### MATERIAL SUPPLIED
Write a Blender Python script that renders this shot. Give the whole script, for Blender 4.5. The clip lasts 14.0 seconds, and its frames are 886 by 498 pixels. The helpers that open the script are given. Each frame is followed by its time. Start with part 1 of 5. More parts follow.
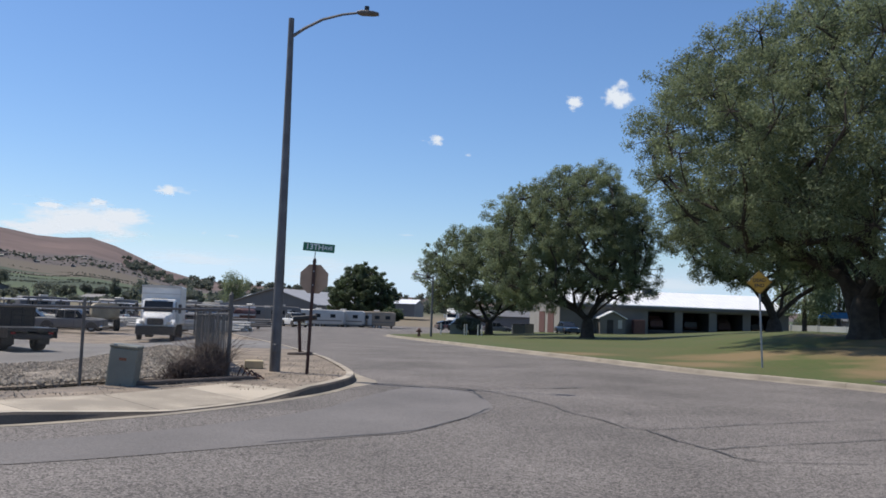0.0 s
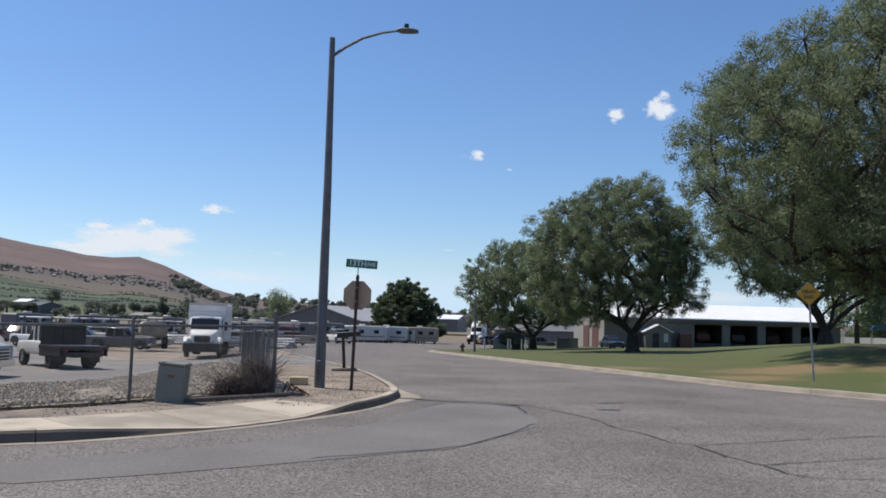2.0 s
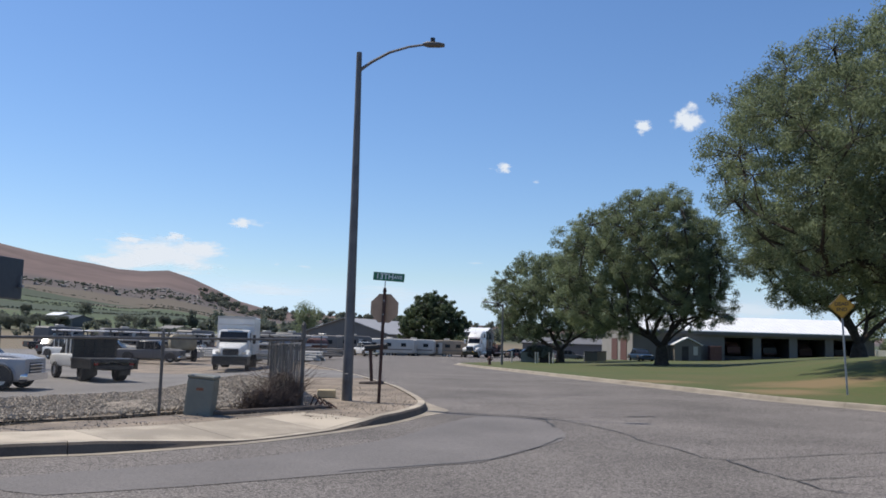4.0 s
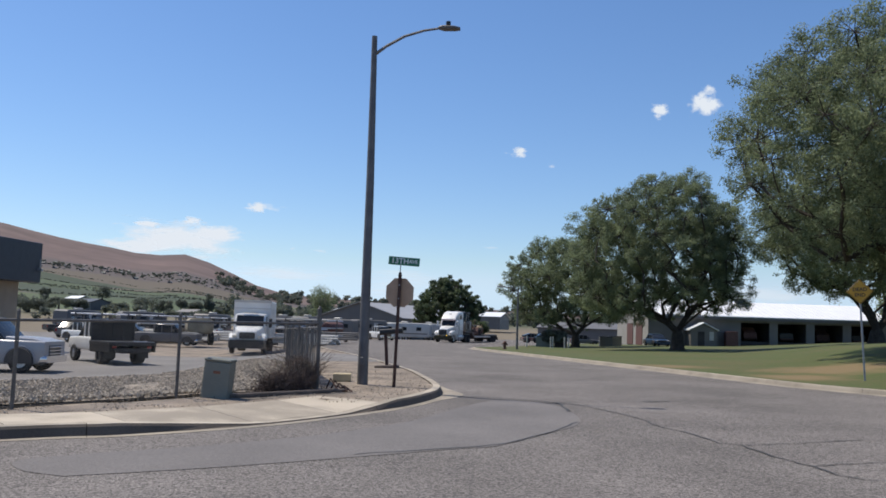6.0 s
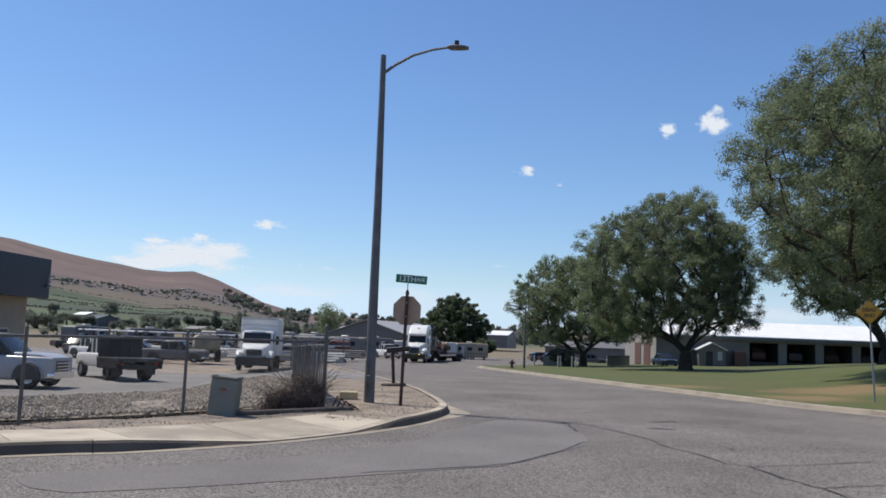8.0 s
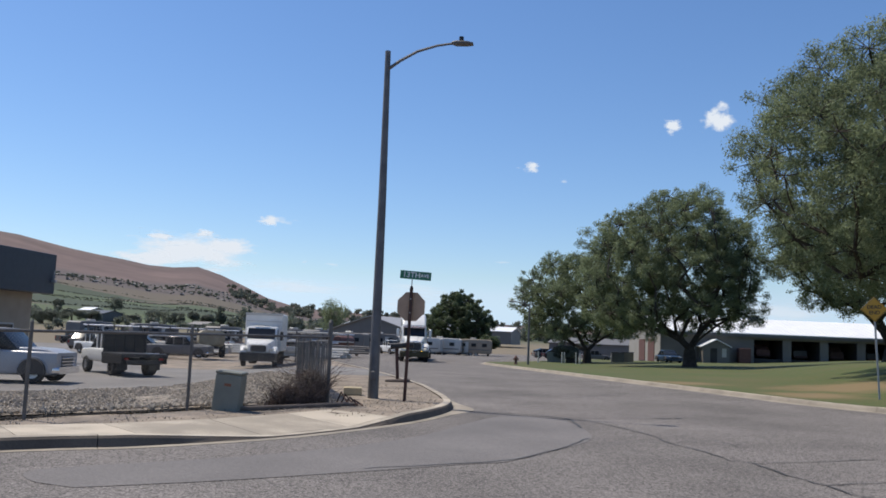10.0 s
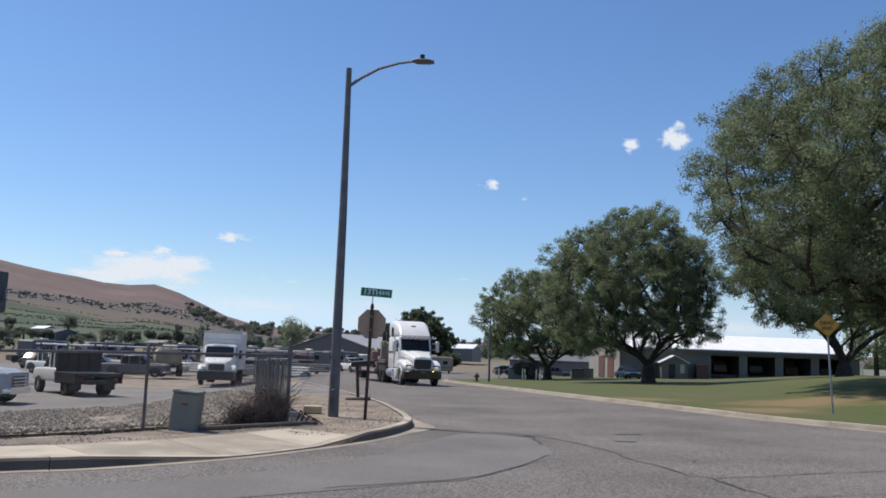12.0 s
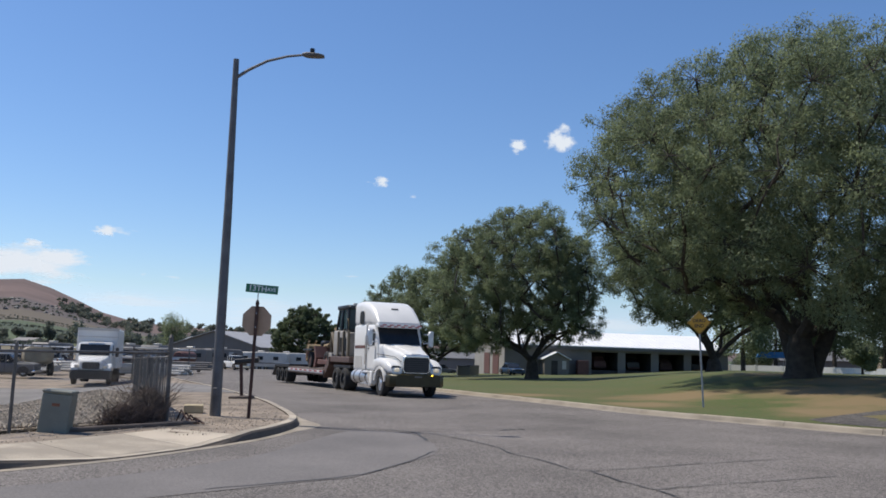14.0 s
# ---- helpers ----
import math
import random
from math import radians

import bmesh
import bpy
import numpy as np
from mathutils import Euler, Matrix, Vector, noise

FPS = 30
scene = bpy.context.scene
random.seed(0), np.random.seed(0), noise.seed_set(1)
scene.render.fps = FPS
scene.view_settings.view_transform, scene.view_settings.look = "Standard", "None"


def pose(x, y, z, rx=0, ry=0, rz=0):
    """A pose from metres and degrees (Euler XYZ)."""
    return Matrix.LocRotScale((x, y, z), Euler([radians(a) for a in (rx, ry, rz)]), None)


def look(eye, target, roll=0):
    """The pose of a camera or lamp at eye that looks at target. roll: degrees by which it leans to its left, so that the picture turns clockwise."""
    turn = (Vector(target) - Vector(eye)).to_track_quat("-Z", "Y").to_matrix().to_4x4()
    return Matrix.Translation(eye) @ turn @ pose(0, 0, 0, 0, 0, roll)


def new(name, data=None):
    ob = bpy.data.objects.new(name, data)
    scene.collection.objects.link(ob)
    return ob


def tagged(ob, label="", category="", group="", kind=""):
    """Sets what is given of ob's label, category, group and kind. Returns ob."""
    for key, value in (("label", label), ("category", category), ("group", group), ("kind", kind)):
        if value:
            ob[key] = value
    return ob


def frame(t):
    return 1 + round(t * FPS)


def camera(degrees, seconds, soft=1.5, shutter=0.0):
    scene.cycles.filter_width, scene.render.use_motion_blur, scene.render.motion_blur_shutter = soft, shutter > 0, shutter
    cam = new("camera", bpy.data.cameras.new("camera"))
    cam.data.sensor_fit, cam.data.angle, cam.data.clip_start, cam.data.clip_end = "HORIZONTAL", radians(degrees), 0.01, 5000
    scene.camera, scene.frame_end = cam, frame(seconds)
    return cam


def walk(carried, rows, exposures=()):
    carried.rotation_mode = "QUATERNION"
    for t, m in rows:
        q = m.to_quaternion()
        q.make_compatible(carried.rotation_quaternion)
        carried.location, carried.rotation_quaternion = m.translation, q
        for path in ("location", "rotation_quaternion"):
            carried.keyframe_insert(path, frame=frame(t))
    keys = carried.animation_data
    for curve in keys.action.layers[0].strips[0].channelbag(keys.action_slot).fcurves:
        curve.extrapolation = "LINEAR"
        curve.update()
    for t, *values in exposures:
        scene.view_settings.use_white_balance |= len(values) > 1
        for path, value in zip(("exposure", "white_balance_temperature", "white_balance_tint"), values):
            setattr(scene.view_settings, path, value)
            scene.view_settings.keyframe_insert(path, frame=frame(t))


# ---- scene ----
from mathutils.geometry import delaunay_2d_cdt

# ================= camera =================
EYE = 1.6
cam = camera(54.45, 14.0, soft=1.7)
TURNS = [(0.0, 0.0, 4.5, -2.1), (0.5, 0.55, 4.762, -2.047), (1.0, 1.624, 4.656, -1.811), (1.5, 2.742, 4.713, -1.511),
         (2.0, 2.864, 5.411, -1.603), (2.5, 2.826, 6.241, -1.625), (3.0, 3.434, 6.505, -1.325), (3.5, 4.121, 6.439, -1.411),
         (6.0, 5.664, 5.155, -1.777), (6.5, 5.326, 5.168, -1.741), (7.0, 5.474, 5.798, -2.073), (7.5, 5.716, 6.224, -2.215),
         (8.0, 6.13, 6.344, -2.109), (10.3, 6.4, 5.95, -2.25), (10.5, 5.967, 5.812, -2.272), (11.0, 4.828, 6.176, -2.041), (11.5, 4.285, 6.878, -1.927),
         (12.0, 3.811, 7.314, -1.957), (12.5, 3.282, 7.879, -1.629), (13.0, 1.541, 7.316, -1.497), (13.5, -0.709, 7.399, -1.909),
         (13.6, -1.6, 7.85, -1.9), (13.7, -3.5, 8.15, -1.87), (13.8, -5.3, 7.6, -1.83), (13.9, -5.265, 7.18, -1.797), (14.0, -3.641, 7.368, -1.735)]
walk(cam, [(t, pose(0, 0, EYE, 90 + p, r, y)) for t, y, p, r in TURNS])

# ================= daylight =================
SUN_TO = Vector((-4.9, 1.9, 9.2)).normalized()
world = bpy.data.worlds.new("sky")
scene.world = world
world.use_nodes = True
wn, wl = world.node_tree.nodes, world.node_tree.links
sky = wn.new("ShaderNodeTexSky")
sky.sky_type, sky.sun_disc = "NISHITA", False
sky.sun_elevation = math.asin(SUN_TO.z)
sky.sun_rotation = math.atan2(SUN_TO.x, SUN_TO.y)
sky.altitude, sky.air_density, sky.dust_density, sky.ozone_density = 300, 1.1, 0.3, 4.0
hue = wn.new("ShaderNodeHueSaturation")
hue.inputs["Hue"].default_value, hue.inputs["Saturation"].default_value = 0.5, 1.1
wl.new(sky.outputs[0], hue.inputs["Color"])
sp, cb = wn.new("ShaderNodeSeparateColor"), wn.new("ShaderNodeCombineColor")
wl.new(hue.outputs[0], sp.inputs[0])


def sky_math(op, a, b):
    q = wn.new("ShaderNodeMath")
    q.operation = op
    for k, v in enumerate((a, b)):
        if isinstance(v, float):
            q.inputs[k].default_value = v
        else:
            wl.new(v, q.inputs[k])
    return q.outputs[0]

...

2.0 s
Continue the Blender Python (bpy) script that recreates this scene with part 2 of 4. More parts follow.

### TASK PROMPT
Going down the listing above, begin printing at the line with "# ---- helpers" and finish with the line with "carried.keyframe_insert(path, frame=frame(t))", exactly as they appear.

### REPLY
# ---- helpers ----
import math
import random
from math import radians

import bmesh
import bpy
import numpy as np
from mathutils import Euler, Matrix, Vector, noise

FPS = 30
scene = bpy.context.scene
random.seed(0), np.random.seed(0), noise.seed_set(1)
scene.render.fps = FPS
scene.view_settings.view_transform, scene.view_settings.look = "Standard", "None"


def pose(x, y, z, rx=0, ry=0, rz=0):
    """A pose from metres and degrees (Euler XYZ)."""
    return Matrix.LocRotScale((x, y, z), Euler([radians(a) for a in (rx, ry, rz)]), None)


def look(eye, target, roll=0):
    """The pose of a camera or lamp at eye that looks at target. roll: degrees by which it leans to its left, so that the picture turns clockwise."""
    turn = (Vector(target) - Vector(eye)).to_track_quat("-Z", "Y").to_matrix().to_4x4()
    return Matrix.Translation(eye) @ turn @ pose(0, 0, 0, 0, 0, roll)


def new(name, data=None):
    ob = bpy.data.objects.new(name, data)
    scene.collection.objects.link(ob)
    return ob


def tagged(ob, label="", category="", group="", kind=""):
    """Sets what is given of ob's label, category, group and kind. Returns ob."""
    for key, value in (("label", label), ("category", category), ("group", group), ("kind", kind)):
        if value:
            ob[key] = value
    return ob


def frame(t):
    return 1 + round(t * FPS)


def camera(degrees, seconds, soft=1.5, shutter=0.0):
    scene.cycles.filter_width, scene.render.use_motion_blur, scene.render.motion_blur_shutter = soft, shutter > 0, shutter
    cam = new("camera", bpy.data.cameras.new("camera"))
    cam.data.sensor_fit, cam.data.angle, cam.data.clip_start, cam.data.clip_end = "HORIZONTAL", radians(degrees), 0.01, 5000
    scene.camera, scene.frame_end = cam, frame(seconds)
    return cam


def walk(carried, rows, exposures=()):
    carried.rotation_mode = "QUATERNION"
    for t, m in rows:
        q = m.to_quaternion()
        q.make_compatible(carried.rotation_quaternion)
        carried.location, carried.rotation_quaternion = m.translation, q
        for path in ("location", "rotation_quaternion"):
            carried.keyframe_insert(path, frame=frame(t))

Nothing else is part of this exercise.